Exact matches are used immediately. If no exact matches are found, each
alternative is treated as a regular expression, matched against the whole
value. Thus android.* would match android-arm/debug. If nothing
matches as a regular expression, but there is a default alternative, it is
used. Otherwise, an exception is raised and graph generation stops.
Passing Additional Context#
By default when you use the pattern by-<name> and then feed it into
resolve_keyed_by(), <name> is assumed to be a
valid top-level key in the task definition. However, sometimes you want to key
by some other value that is either nested deeper in the task definition, or not
even known ahead of time!
For this reason you can specify additional context via **kwargs. Typically
it will make the most sense to use this following a prior transform that sets
some value that’s not known statically. This comes up frequently when splitting
a task from one definition into several. For example:
tasks:
task:
platforms: [android, windows, mac]
worker:
max-runtime:
by-platform:
(ios|android): 7200
windows: 3600
default: 1800
@transforms.add
def split_platforms(config, tasks):
for task in tasks:
for platform in task.pop("platforms"):
new_task = deepcopy(task)
# ...
resolve_keyed_by(
new_task,
"worker.max-runtime",
task["label"],
platform=platform,
)
yield new_task
Here we did not know the value of “platform” ahead of time, but it was still possible to use it in a “keyed by” statement thanks to the ability to pass in extra context.
Note
A good rule of thumb is to only consider using “keyed by” in
task-defaults or in a task definition that will be split into many
tasks down the line.
Specifying the Subkey#
The subkey in resolve_keyed_by() is expressed in
dot path notation with each part of the path representing a nested dictionary.
If any part of the subkey is a list, you can use [] to operate on each item
in the list. For example, consider this excerpt of a task definition:
worker:
artifacts:
- name: foo
path:
by-platform:
windows: foo.zip
default: foo.tar.gz
- name: bar
path:
by-platform:
windows: bar.zip
default: bar.tar.gz
With the associated transform:
@transforms.add
def resolve_artifact_paths(config, tasks):
for task in tasks:
resolve_keyed_by(task, "worker.artifacts[].path", task["label"])
yield task
In this example, Taskgraph resolves by-platform in both the foo and bar
artifacts.
Note
Calling resolve_keyed_by on a subkey that doesn’t contain a by-*
field is a no-op.
Creating Schemas with Keyed By#
Having fields of a task that may or may not be keyed by another field, can cause
problems for any schemas your transforms define. For that reason Taskgraph provides
the optionally_keyed_by() utility function.

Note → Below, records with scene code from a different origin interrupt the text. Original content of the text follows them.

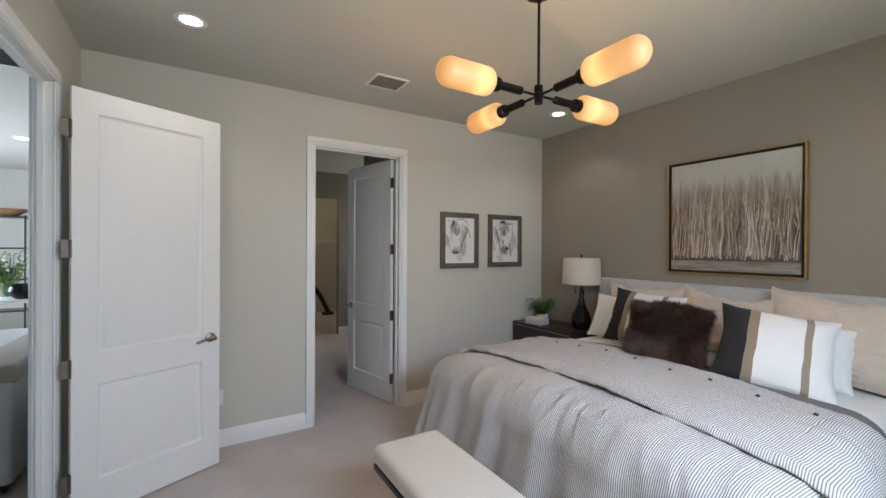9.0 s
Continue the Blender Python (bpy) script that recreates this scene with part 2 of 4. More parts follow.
def ticking_material():
    """Ticking stripes along the bed, from the arc length across it."""
    n = Nodes("ticking_stripe")
    u = n.add("ShaderNodeSeparateXYZ", Vector=n.coord.outputs["UV"]).outputs[0]
    wob = n.math("MULTIPLY", n.noise(12.0, 1.0, "UV"), 0.0016)
    saw = n.math("FRACT", n.math("DIVIDE", n.math("ADD", u, wob), 0.0088))
    tri = n.math("ABSOLUTE", n.math("SUBTRACT", saw, 0.5))
    line = n.add("ShaderNodeMapRange", i0=tri, i1=0.19, i2=0.33).outputs[0]
    fine = n.noise(500.0, 2.0, "UV")
    color = n.mix(line, (0.73, 0.71, 0.70), (0.215, 0.207, 0.21))
    color = n.mix(n.math("MULTIPLY", fine, 0.15), color, (0.55, 0.53, 0.51))
    n.set(n.shader, "Base_Color", color)
    n.shader.inputs["Roughness"].default_value = 0.85
    n.shader.inputs["Sheen Weight"].default_value = 0.15
    n.shader.inputs["Specular IOR Level"].default_value = 0.2
    n.bump(n.math("ADD", fine, n.math("ADD", n.math("MULTIPLY", n.noise(26.0, 4.0, "UV", stretch=(1, 0.35, 1)), 2.2), n.math("MULTIPLY", n.noise(9.0, 3.0, "UV", stretch=(1, 0.6, 1), rough=0.5), 3.0))), 0.5, 0.004)
    return n.material


def curtain_material():
    """Ivory drapery with chains of stitched ogee loops running up it."""
    n = Nodes("ogee_drapery")
    uvw = n.add("ShaderNodeSeparateXYZ", Vector=n.coord.outputs["UV"]).outputs
    u, v = uvw[0], uvw[1]
    pitch, lines = 0.074, None
    swing = n.math("MULTIPLY", n.math("SINE", n.math("MULTIPLY", v, math.tau / 0.357)), pitch * 0.80)
    for sign, shift in ((1.0, 0.0), (-1.0, pitch)):
        along = n.math("DIVIDE", n.math("ADD", n.math("MULTIPLY_ADD", swing, sign, u), shift), 2 * pitch)
        off = n.math("MULTIPLY", n.math("ABSOLUTE", n.math("SUBTRACT", n.math("FRACT", along), 0.5)), 2 * pitch)
        on = n.math("LESS_THAN", off, 0.0026)
        lines = on if lines is None else n.math("MAXIMUM", lines, on)
    fine = n.noise(420.0, 2.0, "UV")
    base = n.ramp(fine, ((0.3, (0.72, 0.69, 0.64)), (0.7, (0.82, 0.79, 0.75))))
    n.set(n.shader, "Base_Color", n.mix(lines, base, (0.43, 0.385, 0.345)))
    n.shader.inputs["Roughness"].default_value = 0.9
    n.shader.inputs["Sheen Weight"].default_value = 0.2
    n.shader.inputs["Specular IOR Level"].default_value = 0.15
    n.bump(n.math("ADD", fine, n.math("MULTIPLY", lines, 1.5)), 0.4, 0.002)
    cl = n.add("ShaderNodeBsdfTranslucent", Color=(0.7, 0.66, 0.6, 1))
    mixed = n.add("ShaderNodeMixShader", Fac=0.22)
    n.tree.links.new(n.shader.outputs[0], mixed.inputs[1])
    n.tree.links.new(cl.outputs[0], mixed.inputs[2])
    n.tree.links.new(mixed.outputs[0], n.tree.nodes["Material Output"].inputs["Surface"])
    return n.material


M_TICKING = ticking_material()
M_CURTAIN = curtain_material()


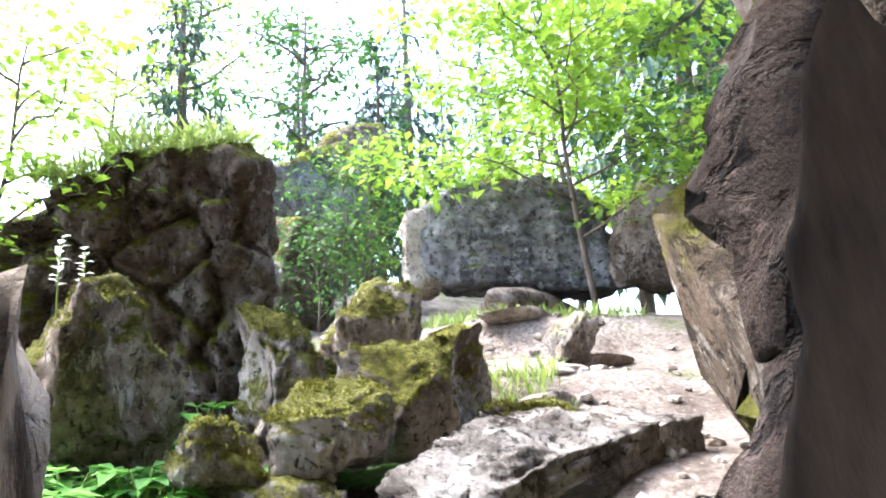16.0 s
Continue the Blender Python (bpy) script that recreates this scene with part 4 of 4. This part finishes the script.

It can be used to generate a valid schema that allows a field to either use “keyed by” or not. For example:
from taskgraph.util.schema import Schema, optionally_keyed_by
schema = Schema({
# ...
Optional("worker"): {
Optional("max-run-time"): optionally_keyed_by("platform", int),
},
})
transforms.add_validate(schema)
The example above allows both of the following task definitions:
taskA:
worker:
max-run-time: 3600
taskB:
worker:
max-run-time:
by-platform:
windows: 7200
default: 3600
If there are more than one fields that another field may be keyed by, it can be specified like this:
Optional("max-run-time"): optionally_keyed_by("platform", "build-type", int)
In this example either by-platform or by-build-type may be used. You
may specify as many fields as you like this way, as long as the last argument to
optionally_keyed_by() is the type of the field
after resolving is finished (or if keyed by is unused).